Sur le grief d’absence d’offre de réplique
M. Jaoui écrit dans sa saisine : « Aucun journaliste ne m’a contacté pour recueillir ma version des faits. » Il n’est pas indiqué dans l’article que son auteur l’aurait contacté en vain ou qu’il aurait refusé de répondre. Concernant un autre policier cité dans l’article, M. Boutin écrit : « Sollicité, Aomar Sadoudi a écourté notre appel » (lire l’avis 25-044 du CDJM).
Au regard des mises en cause de M. Jaoui, qui portent atteinte à sa réputation et peuvent lui causer un préjudice professionnel, lui faire une offre de réplique était une démarche qui s’imposait déontologiquement. Le grief est fondé.
Sur le grief de propragation de discrimination
M. Jaoui dénonce une « construction d’un récit communautaire et idéologique basé sur des témoignages anonymes ». Selon lui, « l’article [l’]accuse indirectement de pratiques communautaires, de liens religieux supposés, et de proximité avec des lieux de culte dans le viseur de la justice sans aucune preuve. Il fait de [lui] un personnage influent de façon insidieuse et [le] dépeint comme ’communautariste’, ce qui est infondé, discriminatoire et diffamatoire ».

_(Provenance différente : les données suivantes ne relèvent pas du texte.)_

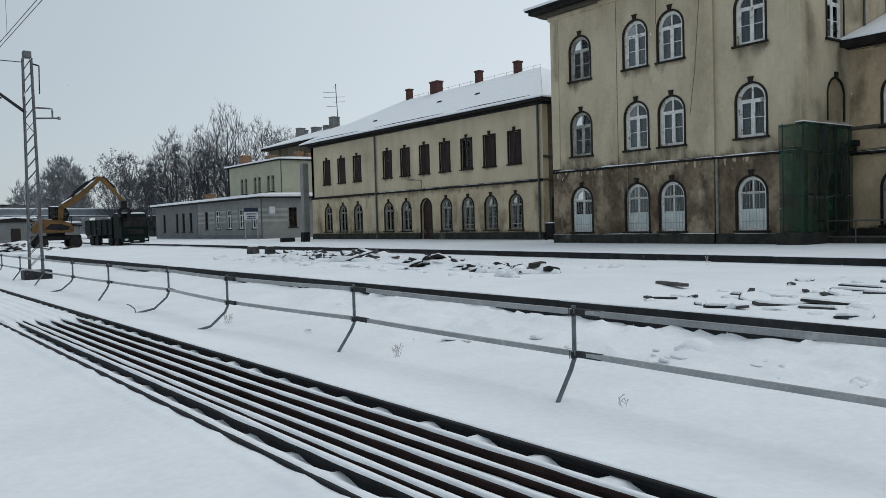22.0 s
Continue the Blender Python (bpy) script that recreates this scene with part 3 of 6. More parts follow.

Le fait d’évoquer sans preuve (lire ci-dessus) une proximité avec la mosquée des Bleuets dont l’imam a été poursuivi pour apologie du terrorisme peut être considéré effectivement comme diffamatoire et l’expression, non démontrée, de « communautariste, très porté sur la religion » comme discriminatoire.
Conclusion
Le CDJM, réuni le 9 septembre 2025 en séance plénière, estime que les obligations déontologiques d’exactitude et de véracité, d’offre de réplique et de non-propagation de discriminations n’ont pas été respectées.
La saisine est déclarée fondée.
Cet avis a été adopté par consensus.